While the deadline for the final design was Jan. 1, it was approved in mid-December.

Flag commission members included three people appointed by Gov. Tim Walz, one each appointed by the Council for Minnesotans of African Heritage, the Minnesota Council on Latino Affairs, and the Council on Asian-Pacific Minnesotans. Two people were appointed by the Indian Affairs Council, one from the Dakota community and one from the Ojibwe community.

Representatives named by the Minnesota Secretary of State’s office, one from the Minnesota Historical Society, one from the Capitol Area Architectural and Planning Board, one from the Minnesota Arts Board, and one from Explore Minnesota Tourism.

Four Republicans and four Democratic-Farmer-Labor Party members were also named to the committee, but they did not have voting privileges. It was required that the committee seek public input on the design.

While logo designs can cost hundreds of thousands of dollars in some cases, no design funds were provided to the committee. Instead, the state turned to the public with more than 2,000 entries submitted.

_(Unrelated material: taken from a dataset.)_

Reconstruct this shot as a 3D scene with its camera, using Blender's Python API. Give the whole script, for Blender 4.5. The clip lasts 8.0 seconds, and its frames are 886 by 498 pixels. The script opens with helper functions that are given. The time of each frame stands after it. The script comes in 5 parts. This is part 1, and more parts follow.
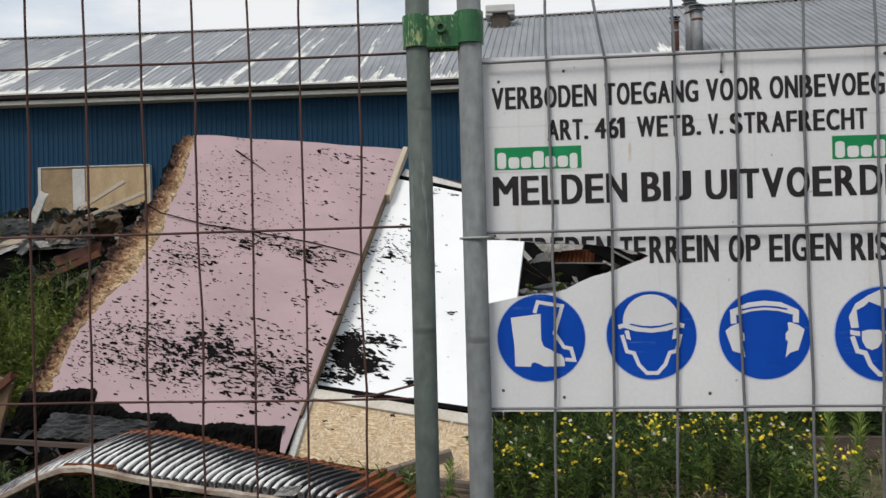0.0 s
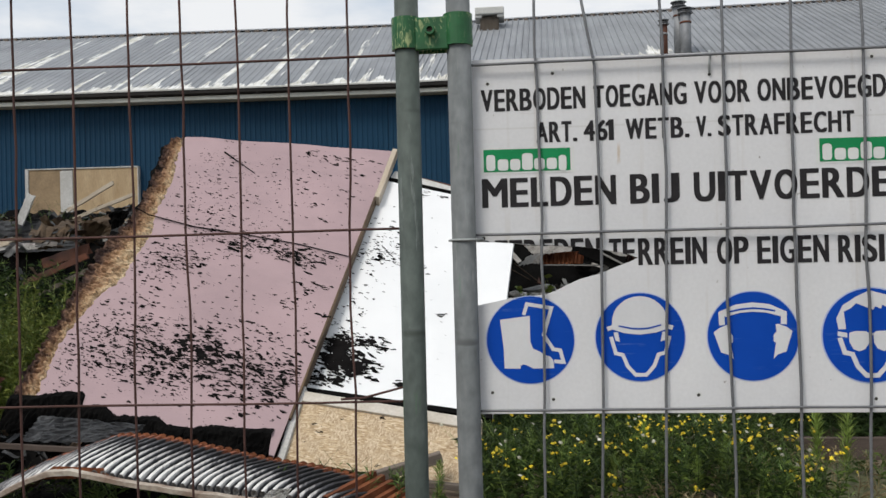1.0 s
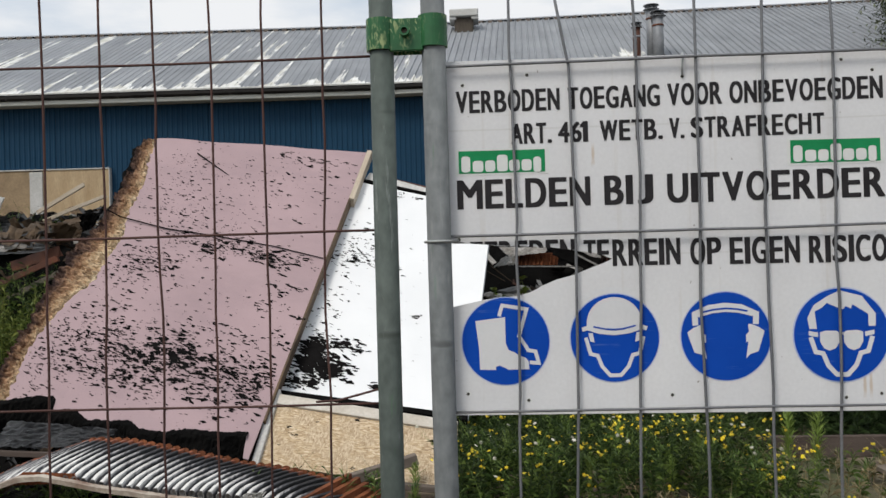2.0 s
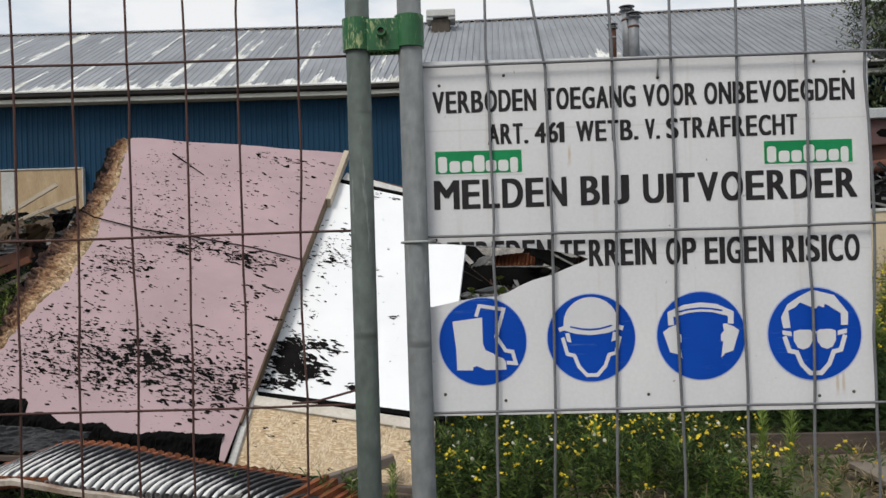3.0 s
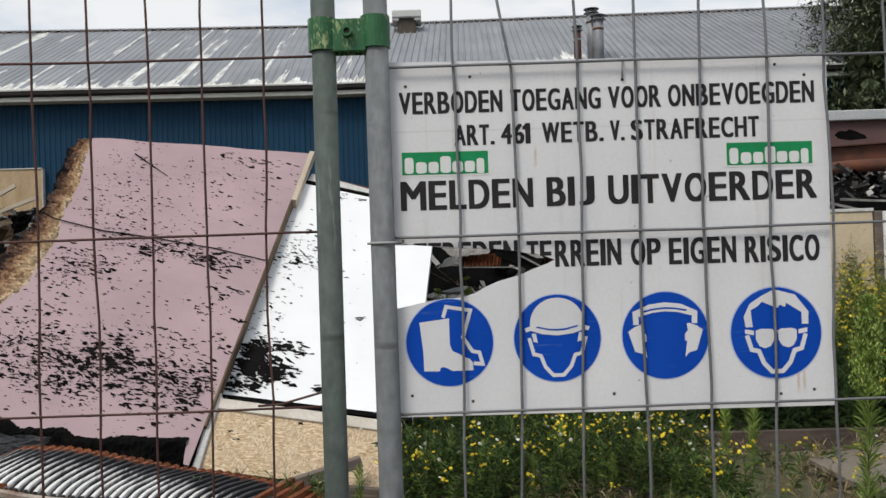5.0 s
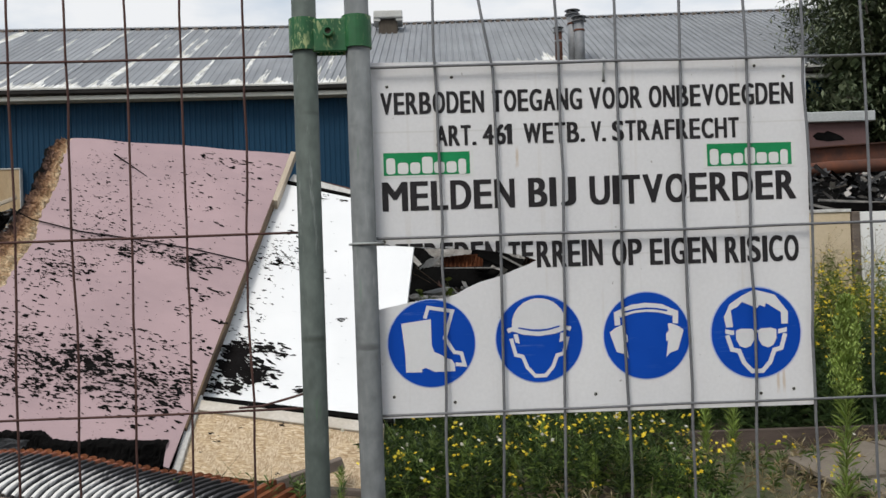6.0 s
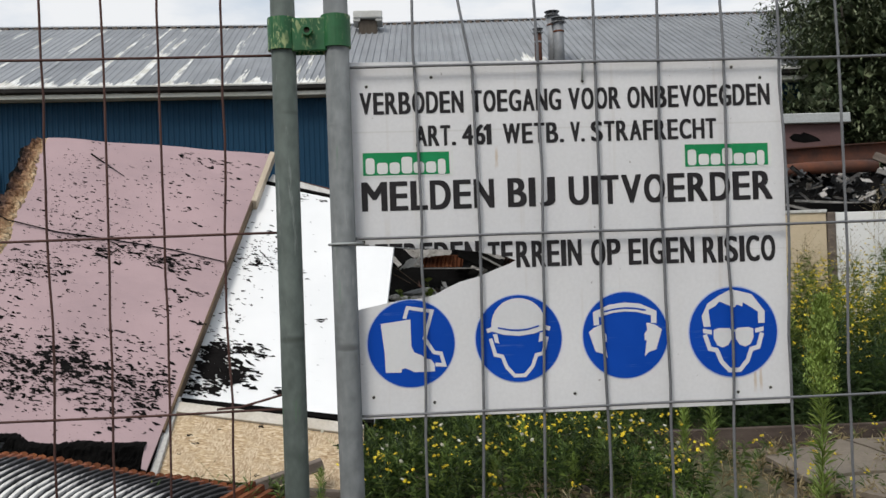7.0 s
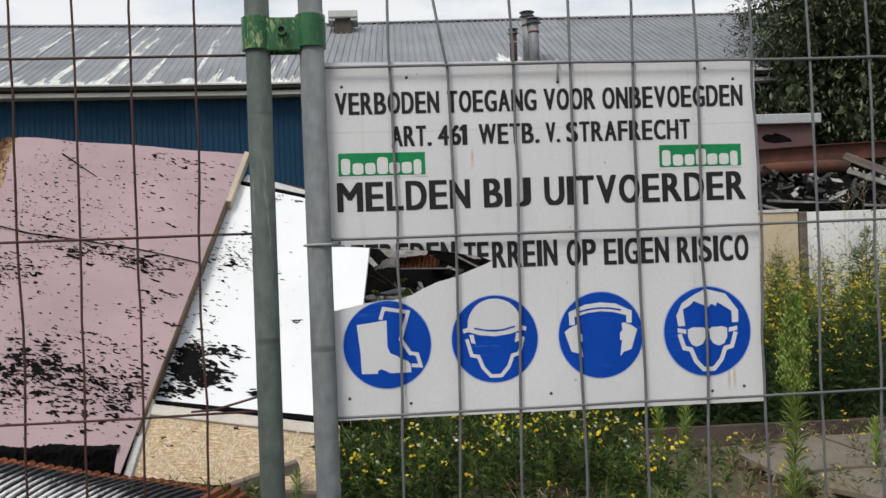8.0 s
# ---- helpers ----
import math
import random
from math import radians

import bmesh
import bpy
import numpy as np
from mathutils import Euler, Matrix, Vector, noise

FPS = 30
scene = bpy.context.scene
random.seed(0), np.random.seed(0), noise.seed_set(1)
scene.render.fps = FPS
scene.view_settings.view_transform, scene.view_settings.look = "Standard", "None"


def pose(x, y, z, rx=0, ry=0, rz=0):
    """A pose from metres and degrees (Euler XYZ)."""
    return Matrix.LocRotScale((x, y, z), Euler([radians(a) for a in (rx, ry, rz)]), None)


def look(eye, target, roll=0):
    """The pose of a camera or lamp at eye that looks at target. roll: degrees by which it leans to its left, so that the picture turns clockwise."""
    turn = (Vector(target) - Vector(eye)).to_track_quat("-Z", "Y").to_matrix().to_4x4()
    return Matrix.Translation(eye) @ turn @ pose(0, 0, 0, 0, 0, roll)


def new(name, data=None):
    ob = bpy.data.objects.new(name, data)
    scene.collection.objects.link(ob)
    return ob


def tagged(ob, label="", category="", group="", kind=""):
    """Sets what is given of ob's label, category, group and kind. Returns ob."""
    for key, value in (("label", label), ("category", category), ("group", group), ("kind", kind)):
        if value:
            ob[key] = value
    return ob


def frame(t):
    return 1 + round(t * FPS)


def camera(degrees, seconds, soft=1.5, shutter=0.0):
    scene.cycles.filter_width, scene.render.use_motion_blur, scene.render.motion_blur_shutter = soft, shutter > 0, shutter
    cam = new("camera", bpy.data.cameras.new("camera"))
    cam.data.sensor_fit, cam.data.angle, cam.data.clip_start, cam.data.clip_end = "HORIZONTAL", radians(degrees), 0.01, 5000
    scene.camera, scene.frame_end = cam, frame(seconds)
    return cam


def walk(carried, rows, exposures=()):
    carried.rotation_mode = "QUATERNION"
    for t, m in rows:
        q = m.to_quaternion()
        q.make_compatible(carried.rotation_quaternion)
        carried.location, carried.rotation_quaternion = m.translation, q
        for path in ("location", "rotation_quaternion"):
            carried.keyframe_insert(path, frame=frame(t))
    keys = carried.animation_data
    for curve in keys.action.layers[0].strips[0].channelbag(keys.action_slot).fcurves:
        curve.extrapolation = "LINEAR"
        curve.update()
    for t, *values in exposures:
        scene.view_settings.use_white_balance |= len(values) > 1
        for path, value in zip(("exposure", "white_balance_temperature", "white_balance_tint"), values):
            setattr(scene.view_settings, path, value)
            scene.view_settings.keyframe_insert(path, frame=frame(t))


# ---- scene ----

In May, the old flags will be lowered for the last time and the new ones raised.

Minnesota’s new flag features just three colors: a dark blue “K” shape representing the state outline, a lighter blue representing the state of “10,000 lakes,” and a star with eight points representing “The Star of the North.” The same star image is used in the state Capitol’s rotunda floor.

Offense is too often a matter of perspective. Those who don’t see the offense, who come from a race, sexual orientation, or social group that is not offended, have a hard time showing empathy to those who have historically felt oppression.

Once you know what is behind the design of the state’s seal and its insertion in the current flag, how much pride is there in it? Some feel shame. Is that what some Minnesotans should feel when they see our state’s flag?